Le Président (M. Filion): Une remarque cependant et cela ne change pas... À la page 136, vous avez reproduit la déclaration du gouvernement du Québec qui a été faite sur les relations interethniques et interraciales. On sait que c'est l'Assemblée nationale qui a voté la charte. On sait aussi - on me corrigera d'un côté ou de l'autre - mais il me semble qu'à l'Assemblée nationale on a voté la déclaration. Or, je me demande pourquoi on retrouve ici la déclaration, non pas de l'Assemblée nationale, mais du gouvernement du Québec. Les gouvernements passent, l'Assemblée nationale demeure, espèrons-le. Je m'interroge.

M. Lachapelle: C'était le texte imprimé qui était distribué.

Le Président (M. Filion): Pardon?

M. Lachapelle: C'était le texte qui était imprimé et distribué.

Le Président (M. Filion): Mais, à l'Assemblée nationale, on a eu l'occasion de... Ce n'est pas uniquement une déclaration gouver-

nementale, c'est une déclaration de l'Assemblée nationale. Peut-être qu'à une deuxième édition...

M. Doyon: M. le Président, il y a un précédent. Quand la Charte des droits et libertés de la personne a été distribuée dans les foyers, elle était signée par le premier ministre de l'époque.

Le Président (M. Filion): Oui, mais je vous ferai remarquer, sans faire de politique, M. le député de Louis-Hébert que...

M. Doyon: Non, non, je ne fais pas de politique. Je signale la chose.

Le Président (M. Filion): ...dans la copie actuelle de la charte, n'apparaît aucune inscription de temporel, quel premier ministre, etc. Dans les premières copies, c'est vrai. C'est pour cela que je le disais. Ce n'est pas un reproche que je fais. Mais lors d'une deuxième édition - espérons qu'il y aura plusieurs éditions à ce bouquin - ou lors d'éditions ultérieures, il serait bon de vérifier parce que tous les députés ensemble, nous avons voté à l'Assemblée nationale, sans aucune espèce de partisanerie quelle qu'elle soit, une déclaration qui reprend essentiellement le document qui avait été soumis au gouvernement du Québec. J'attire tout simplement votre attention là-dessus.

En terminant, j'invite toutes les personnes autour de cette table et toute votre équipe à se joindre à nous. Étant donné qu'on s'en va au salon du président, je pense que la Chambre est fermée...

M. Kehoe: Non, on peut faire le tour.

Le Président (M. Filion): Oui, on va faire te tour du corridor pour se rendre à l'endroit où nous attend un modeste buffet.

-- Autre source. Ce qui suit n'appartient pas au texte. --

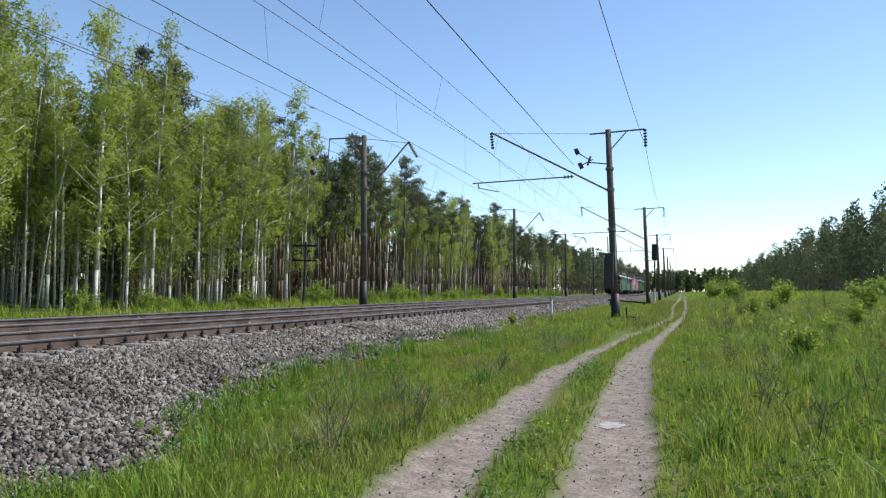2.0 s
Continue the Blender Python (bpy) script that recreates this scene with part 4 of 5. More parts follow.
for k in range(190):
    y = 0 + 62 * (k + rng.uniform(0, 1)) / 190
    u = rng.uniform(0, 1)
    x = -23.2 - 13 * u ** 1.5
    r = rng.uniform()
    late = y > 47
    kind = "pine" if r < (0.3 if late and u > 0.35 else 0.0) else ("bare" if r > 0.9 else "birch")
    tree(kind, x, y, (0.78 + 0.16 * u) * rng.uniform(0.82, 1.1), rng)
for k in range(220):
    y = 61 + 150 * ((k + rng.uniform(0, 1)) / 220) ** 1.25
    u = rng.uniform(0, 1)
    x = -24.0 - 14 * u
    r = rng.uniform()
    leafy = 0.12 if not 93 < y < 125 else 0.5
    kind = "birch" if r < leafy * (1.4 - u) else ("bare" if r < leafy + 0.12 else "pine")
    tree(kind, x, y, (0.82 + 0.14 * u) * rng.uniform(0.82, 1.06), rng)


def far_wood(name, xs, ys, hs, label, rng, per, size, lo=0.25, leaf="pine_leaf"):
    """A distant stand of trees in one mesh: thin trunks and ragged crowns."""
    cs, bm = [], bmesh.new()
    for x, y, h in zip(xs, ys, hs):
        z = ground_z(x, y)
        rod(bm, (x, y, z - 0.3), (x, y, z + h), 0.14, 0.03, n=4)
        u = rng.uniform(0, 1, per) ** 0.8
        rad = (0.5 + 2.2 * np.sqrt(1 - u)) * rng.uniform(0.3, 1.0, per) * h / 17
        an = rng.uniform(0, 6.28, per)
        cs.append(np.stack([x + rad * np.cos(an), y + rad * np.sin(an), z + h * (lo + (1 - lo) * u) + rng.normal(0, 0.25, per)], 1))
    wood = empty(name)
    tagged(wood, label, "forest", kind="stuff")
    part("trunks", bm, M["pine_bark"], wood)
    part("crowns", quads("crowns", np.concatenate(cs), size, M[leaf], rng, 0.1, 1.3), None, wood)
    return wood


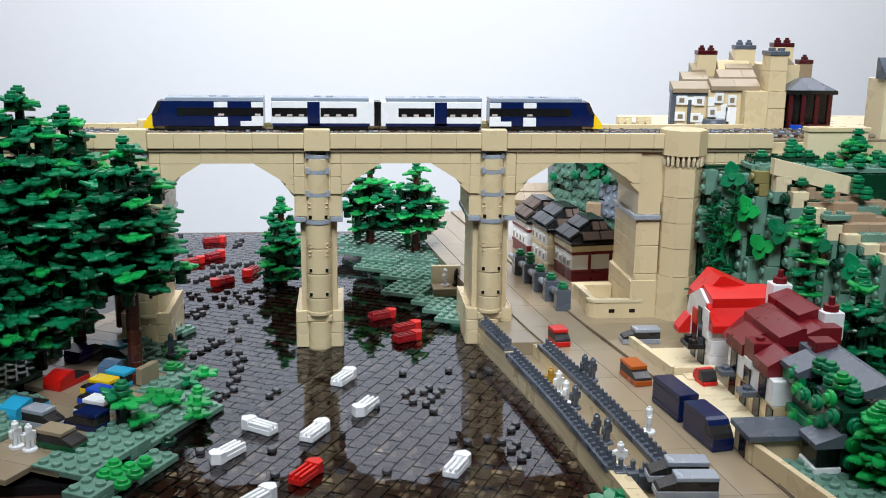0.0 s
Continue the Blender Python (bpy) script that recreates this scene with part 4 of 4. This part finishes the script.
tree(282, -90, 40, 110, 10, 60, 41, "small bright green conifer on the cliff", [GREEN, LIME, LIME], 3.4, DBROWN, 5)
tree(291, -140, 20, 86, 21, 34, 42, FIR, [GREEN, DGREEN, GREEN, LIME], trunk_mat=BLACK)
tree(276, -228, 18, 62, 18, 22, 43, FIR, [GREEN, DGREEN, LIME], trunk_mat=BLACK)
tree(345, -16, 124, 146, 12, 127, 44, "small bright green bush tree on the cliff top", [GREEN, LIME], 3.0, levels=3)
tree(316, -150, 20, 84, 22, 24, 45, FIR, [GREEN, DGREEN, GREEN], trunk_mat=BLACK)
tree(296, -196, 18, 78, 20, 24, 46, FIR, [GREEN, DGREEN, LIME], 3.0)
tree(257, -256, 18, 64, 15, 24, 47, FIR, [GREEN, DGREEN, LIME], trunk_mat=BLACK)
tree(244, -255, 18, 58, 12, 24, 48, "small bright green leafy tree in the walled garden", [LIME, GREEN, LIME], 3.0, BLACK, 4)
# ---- houses on the hill behind the far end of the viaduct ----
def hill():
    g = Geo()
    g.box(245, 640, 60, 200, -5, 133.4, 0.5)
    tagged(geo_part("hill", g, TAN), "tan block hill carrying the upper houses", "hill", "", "structure")


hill()


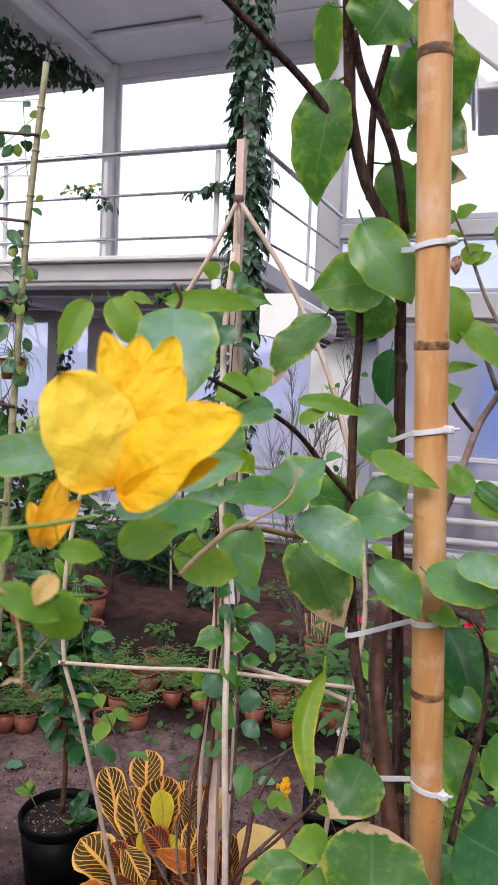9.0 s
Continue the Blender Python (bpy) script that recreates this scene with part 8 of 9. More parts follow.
blade_on(PINK, "cream", (0.1276, 0.2667, 1.5258), (0.1244, 0.2706, 1.5334), (0.51, -0.66, 0.56), 0.0064, "round")
blade_on(PINK, "cream", (0.1276, 0.2667, 1.5258), (0.1306, 0.274, 1.5306), (0.53, -0.6, 0.6), 0.0064, "round")
blade_on(PINK, "cream", (0.1276, 0.2667, 1.5258), (0.1303, 0.2707, 1.5245), (0.79, -0.35, 0.5), 0.0065, "round")
curled_leaf(PINK, (0.038, 0.3142, 1.4064), (0.0564, 0.3173, 1.3973), 0.0036)
curled_leaf(PINK, (0.0427, 0.3182, 1.4053), (0.0522, 0.3076, 1.3935), 0.0032)
curled_leaf(PINK, (0.0371, 0.3118, 1.4053), (0.048, 0.3094, 1.3982), 0.0028)
curled_leaf(PINK, (0.0765, 0.3625, 1.5907), (0.0905, 0.369, 1.5852), 0.0023)
tie_on(PINK, (-0.0035, 0.2993, 1.4065), (0.0093, 0.303, 1.4029))
tie_on(PINK, (0.043, 0.3299, 1.407), (0.0526, 0.324, 1.3982))

# ---- yellow bougainvillea on its bamboo cane ----
YELLOW = thing("bougainvillea", (0.45, 0.62, 0.0), "yellow flowering bougainvillea on a bamboo cane, leaf tips scorched", "climbing plant")
bamboo_cane("bamboo_cane", [(0.5284, 0.7263, 0.0014), (0.4674, 0.6148, 1.4235), (0.4454, 0.5746, 1.9368), (0.4191, 0.5266, 2.55)], 0.0128, BAMBOO, "golden bamboo cane with dark nodes and white cable ties", nodes=(1.425, 1.914, 1.705, 1.095, 0.765, 0.465, 2.214))
stem_on(YELLOW, BARK, "stem", [(0.375, 0.5975, 1.9824), (0.3748, 0.6217, 1.927), (0.3765, 0.6308, 1.8954), (0.389, 0.6468, 1.8454), (0.4174, 0.662, 1.7918), (0.4204, 0.6835, 1.7271), (0.4261, 0.6859, 1.6056), (0.4356, 0.6662, 1.4556), (0.4518, 0.6393, 1.2297), (0.471, 0.6373, 0.8401)], 0.0049, 0.0054)
stem_on(YELLOW, BARK, "stem", [(0.2876, 0.5395, 1.9615), (0.313, 0.5756, 1.9415), (0.3354, 0.6054, 1.9237), (0.3549, 0.6216, 1.9025), (0.3757, 0.6372, 1.873)], 0.0030, 0.0037)
stem_on(YELLOW, BARK, "stem", [(0.3741, 0.6303, 1.9663), (0.3808, 0.6466, 1.9377), (0.4082, 0.6665, 1.8787), (0.4196, 0.6888, 1.8124)], 0.0039, 0.0042)
stem_on(YELLOW, BARK, "stem", [(0.4012, 0.6587, 1.9685), (0.3869, 0.6775, 1.9225), (0.3839, 0.6939, 1.8452)], 0.0033, 0.0033)
stem_on(YELLOW, BARK, "stem", [(0.3886, 0.6415, 1.7602), (0.3898, 0.648, 1.7136), (0.388, 0.6501, 1.6555), (0.3912, 0.6437, 1.5675), (0.3959, 0.6329, 1.5107), (0.4067, 0.6138, 1.4446), (0.4197, 0.6018, 1.3986), (0.4312, 0.5767, 1.3201), (0.4405, 0.5878, 1.2001)], 0.0033, 0.0053)
stem_on(YELLOW, REDSTEM, "stem", [(0.4242, 0.6522, 1.484), (0.4231, 0.6313, 1.4257), (0.4342, 0.616, 1.3654), (0.453, 0.5992, 1.2432), (0.4641, 0.633, 0.8992)], 0.0067, 0.0072)
stem_on(YELLOW, BARK, "twig", [(0.3949, 0.6449, 1.5701), (0.3724, 0.6124, 1.6036), (0.3567, 0.568, 1.6348), (0.3512, 0.4702, 1.6576), (0.3518, 0.3814, 1.6717)], 0.0029, 0.0012)
stem_on(YELLOW, DRYSTEM, "twig", [(0.4016, 0.6202, 1.5407), (0.3714, 0.5313, 1.5593), (0.3655, 0.4249, 1.5834), (0.3734, 0.35, 1.5864), (0.3828, 0.2963, 1.5872)], 0.0028, 0.0009)
stem_on(YELLOW, DRYSTEM, "twig", [(0.3669, 0.4257, 1.584), (0.3881, 0.4371, 1.5997), (0.3944, 0.442, 1.6194)], 0.0009, 0.0007)
stem_on(YELLOW, REDSTEM, "twig", [(0.3665, 0.3161, 1.7071), (0.3689, 0.3188, 1.7007), (0.3645, 0.3174, 1.6914)], 0.0008, 0.0010)
stem_on(YELLOW, PALETWIG, "twig", [(0.4593, 0.7117, 1.539), (0.4742, 0.7291, 1.578), (0.4915, 0.7448, 1.6374), (0.5081, 0.7457, 1.6702), (0.5173, 0.7452, 1.6917), (0.5131, 0.7478, 1.7236), (0.4931, 0.7477, 1.7607), (0.476, 0.7393, 1.8015), (0.4579, 0.7282, 1.8409)], 0.0040, 0.0011)
stem_on(YELLOW, BARK, "twig", [(0.4906, 0.7446, 1.633), (0.4701, 0.7337, 1.6583), (0.4566, 0.7217, 1.6895), (0.4486, 0.7076, 1.7298)], 0.0018, 0.0018)
stem_on(YELLOW, PALETWIG, "twig", [(0.5078, 0.7456, 1.6756), (0.49, 0.7475, 1.7181), (0.4728, 0.7486, 1.745)], 0.0026, 0.0015)
stem_on(YELLOW, PALETWIG, "twig", [(0.5118, 0.7458, 1.6489), (0.5228, 0.746, 1.6653), (0.5188, 0.7438, 1.7128)], 0.0015, 0.0015)
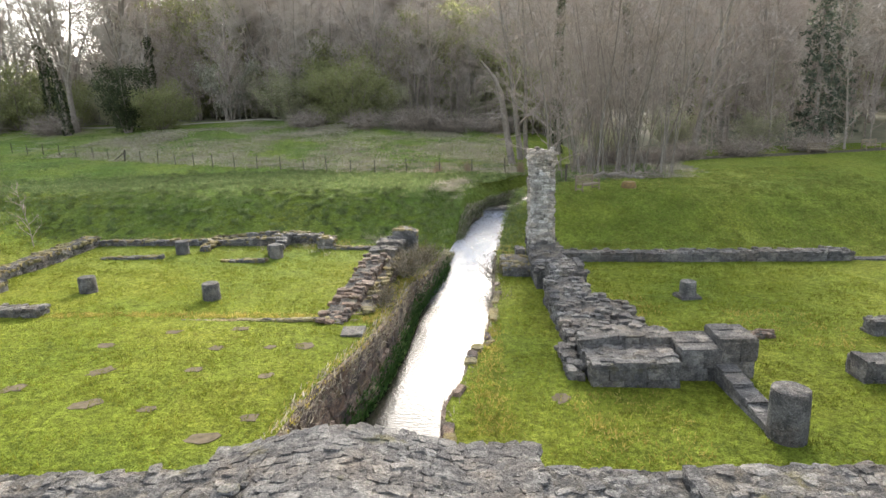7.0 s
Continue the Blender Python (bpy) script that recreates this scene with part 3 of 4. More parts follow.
def bridge(label, xl, xr, y0, y1, side_top, crown_top, spring, crown, ends, seed):
    """A low segmental stone arch across the stream, from xl to xr, with shoulders out to ends."""
    rng = random.Random(seed)
    e0, e1 = ends
    mid = (xl + xr) / 2
    half = (xr - xl) / 2

    def under(x):
        s = max(-1.0, min(1.0, (x - mid) / half))
        return spring + (crown - spring) * math.sqrt(max(0.0, 1 - s * s)) if abs(s) < 1 else spring

    def top(x):
        s = (x - mid) / (half * 1.15)
        return side_top + (crown_top - side_top) * max(0.0, 1 - s * s) ** 1.2 if abs(s) < 1 else side_top

    n = 28
    line = [e0 + (e1 - e0) * i / n for i in range(n + 1)]
    line = sorted(line + [xl, xr])
    verts, faces = [], []
    i0 = 0.05
    for y in (y0 + i0, y1 - i0):
        for x in line:
            verts.append((x, y, top(x) - 0.05))
        for x in line:
            verts.append((x, y, under(x) if xl <= x <= xr else -2.3))
    m = len(line)
    for i in range(m - 1):
        faces.append((i, i + m, i + m + 1, i + 1))
        faces.append((2 * m + i, 2 * m + i + 1, 3 * m + i + 1, 3 * m + i))
        faces.append((i, i + 1, 2 * m + i + 1, 2 * m + i))
        faces.append((m + i, 3 * m + i, 3 * m + i + 1, m + i + 1))
    core = link_mesh("stone_bridge", verts, faces, MORTAR)
    tagged(core, label, "bridge")
    # ring of arch stones on the near face and along the vault
    k = 15
    ring = 0.2
    for j in range(k):
        a = math.pi * (1 - (j + 0.5) / k)
        x = mid + half * math.cos(a)
        z = spring + (crown - spring) * math.sin(a)
        nx, nz = math.cos(a) / half, math.sin(a) / (crown - spring)
        d = math.hypot(nx, nz)
        nx, nz = nx / d, nz / d
        ob = new("voussoir", rng.choice(SHAPES["ashlar"]))
        ob.parent = core
        wide = math.pi * math.hypot(half * math.sin(a), (crown - spring) * math.cos(a)) / k
        ob.matrix_basis = Matrix.Translation((x + nx * ring / 2, y0 + 0.1, z + nz * ring / 2)) @ Euler((0, math.atan2(nx, nz), 0)).to_matrix().to_4x4() @ Matrix.Diagonal((max(0.14, wide - 0.012), 0.3, ring, 1))
    # face of narrow courses that follow the hump
    def lean(x):
        return math.atan2(top(x + 0.1) - top(x - 0.1), 0.2)

    down = 0.11
    while down < crown_top + 1.3:
        ch = 0.155 * rng.uniform(0.85, 1.15)
        x = e0 - rng.uniform(0, 0.2)
        while x < e1:
            l = 0.30 * rng.uniform(0.6, 1.5)
            a, b = max(e0, x), min(e1, x + l)
            c = (a + b) / 2
            high = top(c) - down
            low = high - ch
            if xl - 0.1 < c < xr + 0.1:
                low = max(low, under(c) + ring * 0.75)
            h = high - low
            if b - a > 0.06 and h > 0.04:
                ob = stone(core, "ashlar", rng, (0, 0, 0), (1, 1, 1))
                ob.matrix_basis = Matrix.Translation((c, y0 + 0.08 - rng.uniform(-0.015, 0.02), low + h / 2)) @ Euler((0, -lean(c), 0)).to_matrix().to_4x4() @ Matrix.Diagonal((b - a - 0.006, 0.2, h - 0.005, 1))
            x += l
        down += ch
    # rim of long stones along the near edge
    x = e0
    while x < e1 - 0.08:
        l = min(e1 - x, 0.34 * rng.uniform(0.7, 1.3))
        c = x + l / 2
        ob = stone(core, "ashlar", rng, (0, 0, 0), (1, 1, 1), name="rim_stone")
        ob.matrix_basis = Matrix.Translation((c, y0 + 0.13 + rng.uniform(-.02, .01), top(c) - 0.05 + rng.uniform(-.012, .012))) @ Euler((rng.uniform(-.04, .04), -lean(c), 0)).to_matrix().to_4x4() @ Matrix.Diagonal((l - 0.012, 0.34, 0.15, 1))
        x += l
    # rubble paving on the back of the arch
    heap = Rubble(rng)
    y = y0 + 0.24
    while y < y1 - 0.06:
        dy = rng.uniform(0.13, 0.26)
        x = e0
        while x < e1 - 0.05:
            dx = rng.uniform(0.13, 0.34)
            c = min(e1 - 0.05, x + dx / 2)
            heap.add((c, min(y1 - 0.05, y + dy / 2), top(c) - 0.088 + rng.uniform(-0.018, 0.012)), (dx * 1.08, dy * 1.08, 0.13), (0.0, -lean(c)))
            x += dx
        y += dy
    heap.link("paving_rubble", TOPS["rubble"], core)
    return core


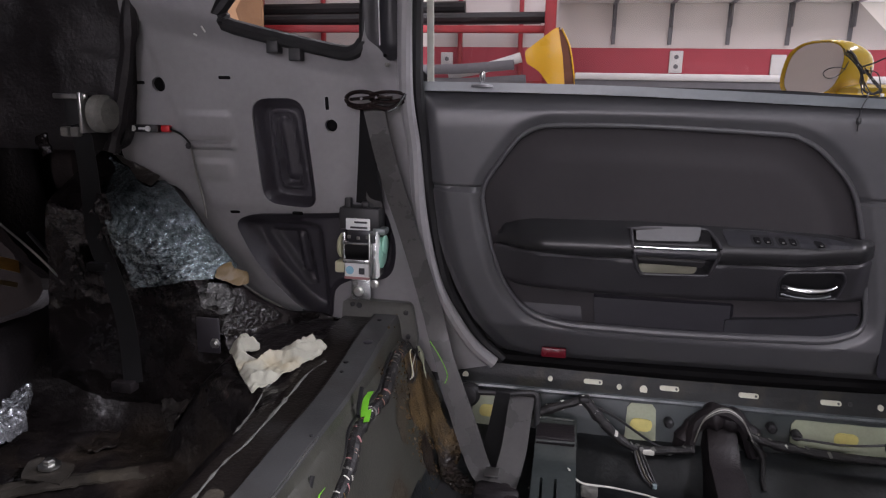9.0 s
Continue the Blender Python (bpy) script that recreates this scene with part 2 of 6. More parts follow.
M_LEDGESTRIP = material("blue_grey_ledge_paint", (0.15, 0.17, 0.18), 0.32, 0, 0.12, 9, 0.1, 300, (0.10, 0.115, 0.12), 0.5, 8)
M_FROST = material("frosted_glass_edge", (0.62, 0.63, 0.56), 0.5, 0, 0.15, 30)
M_GLASS = glass("tinted_window_glass", (0.48, 0.46, 0.46))
M_CLEAR = glass("clear_window_glass", (0.92, 0.95, 0.93), 1.03)
M_MIRROR = material("mirror_silver", (0.74, 0.70, 0.66), 0.03, 1, 0.01)
M_HEAD = material("dark_headliner", (0.05, 0.05, 0.055), 0.8, 0, 0.15, 20, 0.4, 400)
M_CONCRETE = material("grey_concrete_floor", (0.26, 0.25, 0.24), 0.7, 0, 0.2, 2, 0.3, 60, (0.12, 0.11, 0.1), 0.5, 1.2)
M_WALL = material("white_painted_panel", (0.72, 0.68, 0.64), 0.6, 0, 0.05, 3, 0.1, 80, (0.6, 0.56, 0.52), 0.4, 2)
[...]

Juste avant de lever la séance, j'effectue le dépôt du mémoire de la CSN. Est-ce que vous l'avez reçu?

M. Lachapelle: Oui, on l'a reçu.

Le Président (M. Filion): C'est sous la cote 15M.

Nos travaux sont ajournés sine die.

M. Lachapelle: J'aimerais remercier à mon tour les députés pour leur grande disponibilité, leur réceptivité à notre égard et la sérénité avec laquelle vous avez abordé ces questions.

Le Président (M. Filion): Merci de votre présence.